Augmented Analytics does require some training on your part, too. You need to learn how to phrase your conversation so the meaning is not ambiguous. This will get easier over time as the software learns your phrasing things, but you need to help initially. Consider this:
"Hey Siri, I'm bleeding bad. Can you call me an ambulance?"
"Neil, from now on, I'll call you 'Neil an Ambulance,' OK?
This example is from 2016. Apple, getting hundreds of complaints about these misunderstandings, continuously improves the application with advances in NLP. If you spoke this request today, just the tone of your voice would clue Siri that you needed an ambulance.
To do that, Siri not only needs to understand that you need an ambulance, but it also needs to have the ability to dial your phone and communicate with the hospital.
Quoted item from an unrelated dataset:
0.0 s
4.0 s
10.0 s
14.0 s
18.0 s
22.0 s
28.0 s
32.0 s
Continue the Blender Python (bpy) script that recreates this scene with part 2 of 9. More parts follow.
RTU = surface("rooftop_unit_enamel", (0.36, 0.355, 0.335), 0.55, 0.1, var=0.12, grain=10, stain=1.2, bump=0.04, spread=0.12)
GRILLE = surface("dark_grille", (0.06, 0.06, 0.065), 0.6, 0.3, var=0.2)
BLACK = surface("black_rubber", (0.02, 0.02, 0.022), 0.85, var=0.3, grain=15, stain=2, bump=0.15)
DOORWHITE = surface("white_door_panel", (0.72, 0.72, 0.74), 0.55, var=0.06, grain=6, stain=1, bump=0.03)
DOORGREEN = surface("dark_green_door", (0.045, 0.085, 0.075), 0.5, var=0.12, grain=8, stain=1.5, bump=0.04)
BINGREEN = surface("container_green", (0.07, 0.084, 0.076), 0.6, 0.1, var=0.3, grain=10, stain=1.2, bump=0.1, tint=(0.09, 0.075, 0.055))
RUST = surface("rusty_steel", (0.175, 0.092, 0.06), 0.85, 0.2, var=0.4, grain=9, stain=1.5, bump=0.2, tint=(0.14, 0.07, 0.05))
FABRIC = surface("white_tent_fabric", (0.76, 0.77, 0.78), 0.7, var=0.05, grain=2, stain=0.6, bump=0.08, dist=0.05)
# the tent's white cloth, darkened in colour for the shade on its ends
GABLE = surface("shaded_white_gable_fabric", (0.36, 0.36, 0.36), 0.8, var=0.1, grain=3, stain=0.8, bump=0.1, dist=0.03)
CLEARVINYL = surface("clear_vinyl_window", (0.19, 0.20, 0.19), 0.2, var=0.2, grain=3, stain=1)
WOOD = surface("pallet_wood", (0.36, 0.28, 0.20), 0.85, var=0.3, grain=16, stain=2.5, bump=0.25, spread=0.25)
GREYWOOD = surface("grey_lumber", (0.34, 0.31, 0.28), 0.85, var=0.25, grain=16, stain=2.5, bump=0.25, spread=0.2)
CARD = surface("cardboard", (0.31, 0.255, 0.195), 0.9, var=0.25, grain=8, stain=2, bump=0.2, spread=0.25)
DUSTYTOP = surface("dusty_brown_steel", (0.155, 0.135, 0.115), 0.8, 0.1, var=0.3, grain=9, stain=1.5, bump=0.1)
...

In data analytics, NLP must communicate with data to resolve your question. Once the NLP processing has figured out what the question is, it must provide an answer. What does it need to do?
- Know where the data (or reference material) is.
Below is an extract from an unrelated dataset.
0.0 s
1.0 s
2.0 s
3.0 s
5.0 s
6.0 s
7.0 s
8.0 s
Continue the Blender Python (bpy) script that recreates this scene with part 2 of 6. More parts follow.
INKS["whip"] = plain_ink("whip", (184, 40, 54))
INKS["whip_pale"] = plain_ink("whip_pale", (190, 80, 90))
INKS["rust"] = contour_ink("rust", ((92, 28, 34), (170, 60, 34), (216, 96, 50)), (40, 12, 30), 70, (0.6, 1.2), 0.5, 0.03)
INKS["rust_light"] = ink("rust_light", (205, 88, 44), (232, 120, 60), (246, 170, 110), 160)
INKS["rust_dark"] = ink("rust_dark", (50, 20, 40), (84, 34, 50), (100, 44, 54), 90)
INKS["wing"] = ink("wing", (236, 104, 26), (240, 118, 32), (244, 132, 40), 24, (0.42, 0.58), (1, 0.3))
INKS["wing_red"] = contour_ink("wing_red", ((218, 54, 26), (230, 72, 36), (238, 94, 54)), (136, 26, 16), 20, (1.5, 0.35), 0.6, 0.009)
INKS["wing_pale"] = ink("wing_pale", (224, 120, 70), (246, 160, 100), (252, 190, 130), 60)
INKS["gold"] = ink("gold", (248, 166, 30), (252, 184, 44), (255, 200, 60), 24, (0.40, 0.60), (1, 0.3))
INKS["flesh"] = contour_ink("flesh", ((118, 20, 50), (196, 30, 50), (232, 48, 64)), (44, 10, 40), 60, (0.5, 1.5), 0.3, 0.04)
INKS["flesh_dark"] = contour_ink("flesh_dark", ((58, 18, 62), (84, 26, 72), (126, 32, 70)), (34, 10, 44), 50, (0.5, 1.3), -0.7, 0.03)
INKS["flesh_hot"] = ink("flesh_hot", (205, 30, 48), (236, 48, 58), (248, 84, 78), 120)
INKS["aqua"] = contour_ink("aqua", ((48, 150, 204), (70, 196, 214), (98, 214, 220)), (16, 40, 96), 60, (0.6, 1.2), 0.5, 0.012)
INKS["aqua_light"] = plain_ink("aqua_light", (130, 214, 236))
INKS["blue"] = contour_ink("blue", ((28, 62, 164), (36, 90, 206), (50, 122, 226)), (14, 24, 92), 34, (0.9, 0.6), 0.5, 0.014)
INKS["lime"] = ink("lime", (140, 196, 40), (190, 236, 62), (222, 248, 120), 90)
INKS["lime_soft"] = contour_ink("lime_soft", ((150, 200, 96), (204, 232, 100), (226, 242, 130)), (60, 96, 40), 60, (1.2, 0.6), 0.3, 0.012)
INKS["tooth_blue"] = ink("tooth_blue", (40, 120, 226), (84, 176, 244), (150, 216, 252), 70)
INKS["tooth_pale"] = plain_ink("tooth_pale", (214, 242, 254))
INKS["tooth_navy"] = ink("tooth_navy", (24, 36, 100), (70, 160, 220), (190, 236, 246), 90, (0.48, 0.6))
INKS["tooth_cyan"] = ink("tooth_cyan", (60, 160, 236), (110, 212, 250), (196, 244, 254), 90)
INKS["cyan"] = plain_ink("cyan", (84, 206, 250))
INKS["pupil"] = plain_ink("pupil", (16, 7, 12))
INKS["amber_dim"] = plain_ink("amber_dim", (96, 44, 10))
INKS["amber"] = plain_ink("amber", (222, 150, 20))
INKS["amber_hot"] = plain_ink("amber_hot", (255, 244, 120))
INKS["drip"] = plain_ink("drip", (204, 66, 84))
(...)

- Know what format the data is in.
- Devise a way to retrieve the information.
- If an analytical engine can find the information, explain to the analytical engine, SQL, for example, what to do in its dialect.
- Present the information to you as a verbal answer, a visualization, or other communication forms that make sense for that data.
NLP Augmented Analytics is poised for some giant leaps forward. NLP technology has grown from a handful of trained models (used for Transfer Learning) to dozens. I learned at the NLP Summit in October 2020 that each of these NLP subject areas has improved in accuracy in just four years from 50% to 90%:
- Sentiment Analysis
- Chatbots and Virtual Assistants
- Text Classification
- Text Extraction
- Machine Translation
- Text Summarization
- Market Intelligence
- Intent Classification
- Urgency Detection
- Speech Recognition
- Speech Generation
It can read complex text in many languages and sense your emotions from your voice's tenor or even your written questions. In addition to parsing your questions, comprehending what you ask, it can do all the hard work you would have done in the past - attaching the needed data sources, framing the queries in the dialect of those sources, and publishing the result in a format you prefer. It can even ask you follow-up questions.
NLP will become more and more common in corporate analytics applications.
If you're like me, you've been waiting for Conversational AI since the Jetsons. Augmented Analytics goes a step beyond Conversational and Search. Communicating your request to the resources that can perform complex queries and models is the end of annoying user interfaces.